This entry is part 3 of 11 in the series House in Multiple Occupation (HMO)

What counts as a storey?

The definition of a storey for the purpose of mandatory licensing [1] contained in The Licensing of Houses in Multiple Occupation (Prescribed Descriptions) (England) Order 2006 [2] is worthy of a closer look as a couple of relatively recent decisions have explained this order in more detail.

The legislation

Mandatory licensing applies where the following conditions are met (Article 3(2)) –

(a) the HMO or any part of it comprises three storeys or more;

(b) it is occupied by five or more persons; and

(c) it is occupied by persons living in two or more single households.

Article 3(3) then says –

The following storeys shall be taken into account when calculating whether the HMO or any part of it comprises three storeys or more –

After which, the order defines various parts of a building –

(a) basements
(b) attics
(c) and (d) where living accommodation is above or below business premisses
(e) mezzanine floors; and
(f) other storeys

Basements

A basement shall be taken into account as a storey of the HMO if –

(i) it is used wholly or partly as living accommodation;
(ii) it has been constructed, converted or adapted for use wholly or partly as living accommodation;
(iii) it is being used in connection with, and as an integral part of, the HMO; or
(iv) it is the only or principal entry into the HMO from the street.

Is it a storey of the building or the HMO?

It is worth pausing for a moment here and first answer a fundamental question. If we assume for a moment there is a two bedroom maisonette on the ground and first floor with it’s own ground floor entrance and there is a self contained flat in the basement, does that basement flat count as a storey?

Article 3(3)(a) provides a basement storey shall be taken into account if (i) it is used … as living accommodation or, (ii) it has been constructed or converted … as living accommodation, (iii) used in connection with the HMO or, (iv) it’s the entrance to the HMO.
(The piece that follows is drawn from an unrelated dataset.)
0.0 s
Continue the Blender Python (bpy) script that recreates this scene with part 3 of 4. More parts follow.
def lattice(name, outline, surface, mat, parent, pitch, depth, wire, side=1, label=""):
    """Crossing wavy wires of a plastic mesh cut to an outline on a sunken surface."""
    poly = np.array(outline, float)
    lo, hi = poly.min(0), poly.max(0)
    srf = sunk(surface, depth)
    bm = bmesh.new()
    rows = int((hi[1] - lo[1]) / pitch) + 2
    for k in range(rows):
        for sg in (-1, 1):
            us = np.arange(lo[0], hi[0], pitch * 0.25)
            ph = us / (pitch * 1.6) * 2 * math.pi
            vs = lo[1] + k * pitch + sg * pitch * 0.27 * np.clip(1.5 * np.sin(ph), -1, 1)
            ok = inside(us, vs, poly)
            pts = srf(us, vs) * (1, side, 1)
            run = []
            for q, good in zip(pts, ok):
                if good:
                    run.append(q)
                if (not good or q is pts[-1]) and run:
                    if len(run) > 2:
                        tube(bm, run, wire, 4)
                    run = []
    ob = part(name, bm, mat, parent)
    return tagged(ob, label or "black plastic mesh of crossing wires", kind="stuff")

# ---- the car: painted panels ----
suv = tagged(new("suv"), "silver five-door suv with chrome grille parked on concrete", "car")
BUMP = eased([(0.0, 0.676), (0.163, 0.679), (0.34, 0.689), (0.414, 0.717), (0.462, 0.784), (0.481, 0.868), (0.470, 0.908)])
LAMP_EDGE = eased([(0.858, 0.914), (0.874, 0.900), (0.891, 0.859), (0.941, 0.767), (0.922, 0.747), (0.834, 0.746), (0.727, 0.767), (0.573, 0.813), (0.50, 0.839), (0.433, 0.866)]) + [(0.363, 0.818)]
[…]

Going backwards, clearly (iv) doesn’t apply because in our example the entrance is on the ground floor not the basement. Nor does (iii) because the storey must be used “in connection with the HMO” which, in our example as it’s a self contained flat, is not in connection with our HMO.

However, (i) and (ii) are less clear. They refer to the basement storey as being taken into account if it’s used as living accommodation or was converted for such use.

The High Court and Magistrates Court have ruled in separate cases that the storey must be part of the HMO and not the building.